While the success of the Grameen Bank (which now serves over 7 million poor Bangladeshi women) has inspired the world,it has proved difficult to replicate this success. In nations with lower population densities, meeting the operating costs of a retail branch by serving nearby customers has proven considerably more challenging. Hans Dieter Seibel, board member of the European Microfinance Platform, is in favour of the group model. This particular model (used by many Microfinance institutions) makes financial sense, he says, because it reduces transaction costs. Microfinance programmes also need to be based on local funds.
The history of microfinancing can be traced back as far as the middle of the 1800s, when the theorist Lysander Spooner was writing about the benefits of small credits to entrepreneurs and farmers as a way of getting the people out of poverty.
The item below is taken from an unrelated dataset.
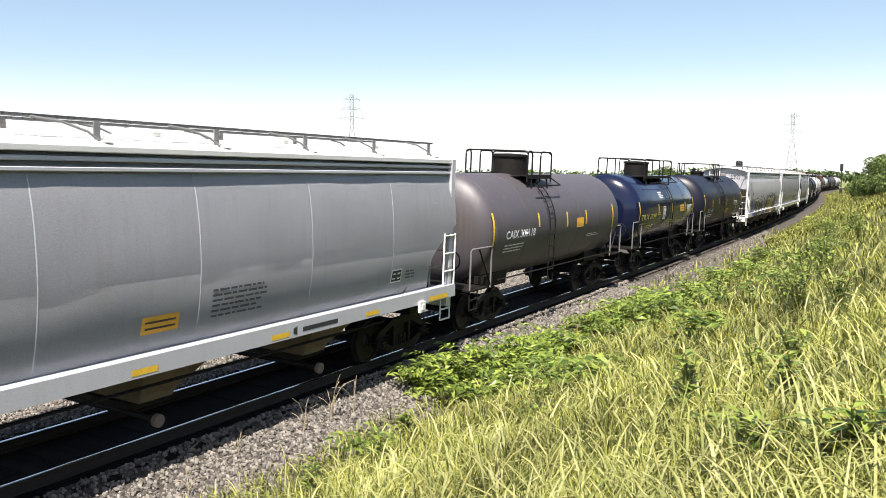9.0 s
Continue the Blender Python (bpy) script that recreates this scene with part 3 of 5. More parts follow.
def smooth_line(pts, n=6):
    out = []
    for i in range(len(pts) - 1):
        p0, p1, p2, p3 = pts[max(i - 1, 0)], pts[i], pts[i + 1], pts[min(i + 2, len(pts) - 1)]
        for k in range(n):
            t = k / n
            out.append(tuple(0.5 * (2 * b + (c - a) * t + (2 * a - 5 * b + 4 * c - d) * t * t + (3 * b - a - 3 * c + d) * t ** 3)
                             for a, b, c, d in zip(p0, p1, p2, p3)))
    return out + [pts[-1]]


def stroke(car, pts, w, mat, name="spray_line", lift=0.011):
    pts = smooth_line(pts)
    bm = bmesh.new()
    rows = []
    for i, (x, z) in enumerate(pts):
        a, b = pts[max(i - 1, 0)], pts[min(i + 1, len(pts) - 1)]
        dx, dz = b[0] - a[0], b[1] - a[1]
        n = math.hypot(dx, dz) or 1
        ww = w * (0.8 + 0.4 * noise.noise((x * 3, z * 3, 1.0)))
        rows.append([(x - dz / n * ww / 2, 0, z + dx / n * ww / 2), (x + dz / n * ww / 2, 0, z - dx / n * ww / 2)])
    sheet(bm, rows)
    return on_skin(car, bm, mat, name, lift)


def words(car, text, x0, z0, x1, z1, mat, lift=0.010, name="lettering"):
    """Letters fitted between two corners of the side."""
    cu = bpy.data.curves.new("letters", 'FONT')
    cu.body, cu.resolution_u, cu.offset = text, 3, 0.022
    ob = new("letters", cu)
    me = bpy.data.meshes.new_from_object(ob.evaluated_get(bpy.context.evaluated_depsgraph_get()))
    bpy.data.objects.remove(ob)
    bm = bmesh.new()
    bm.from_mesh(me)
    bpy.data.meshes.remove(me)
    a0, a1 = min(v.co.x for v in bm.verts), max(v.co.x for v in bm.verts)
    b0, b1 = min(v.co.y for v in bm.verts), max(v.co.y for v in bm.verts)
    for v in bm.verts:
        v.co = Vector((x0 + (v.co.x - a0) / (a1 - a0) * (x1 - x0), 0, z0 + (v.co.y - b0) / (b1 - b0) * (z1 - z0)))
    for k in range(1, 4):
        bmesh.ops.bisect_plane(bm, geom=bm.verts[:] + bm.edges[:] + bm.faces[:], plane_co=(0, 0, z0 + (z1 - z0) * k / 4), plane_no=(0, 0, 1))
    o = on_skin(car, bm, mat, name, lift)
    o["label"] = "painted lettering"
    return o


def fine_print(car, x0, x1, z0, z1, lines, mat, seed=0, frac=0.42):
    """Lines of writing too small to read, as plain bars."""
    r = random.Random(seed)
    for i in range(lines):
        z = z1 - (z1 - z0) * (i + 0.5) / lines
        h = (z1 - z0) / lines * frac / 2
        bm = bmesh.new()
        x = x0
        end = x0 + (x1 - x0) * r.uniform(0.7, 1.0)
        while x < end:
            w = min(r.uniform(0.06, 0.22), end - x)
            if w > 0.02:
                sheet(bm, [[(x, 0, z - h), (x + w, 0, z - h)], [(x, 0, z + h), (x + w, 0, z + h)]])
            x += w + 0.03
        on_skin(car, bm, mat, "small_print", 0.009)


def frame_mark(car, x0, x1, z0, z1, mat):
    """The small boxed plate beside the number."""
    for a, b, c, d in ((x0, x1, z1 - 0.02, z1), (x0, x1, z0, z0 + 0.02), (x0, x0 + 0.02, z0, z1), (x1 - 0.02, x1, z0, z1)):
        rect(car, a, b, c, d, mat, "boxed_mark")
    m = (z0 + z1) / 2
    rect(car, x0 + 0.06, x1 - 0.06, m + 0.03, m + 0.07, mat, "boxed_mark")
    rect(car, x0 + 0.09, x1 - 0.09, m - 0.07, m - 0.02, mat, "boxed_mark")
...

Independently of Spooner, Friedrich Wilhelm Raiffeisen founded the first cooperative lending banks to support farmers in rural Germany.
The modern use of the expression "microfinancing" has roots in the 1970s when organizations, such as Grameen Bank of Bangladesh with the microfinance pioneer Muhammad Yunus, were starting and shaping the modern industry of microfinancing. Another pioneer in this sector is Akhtar Hameed Khan.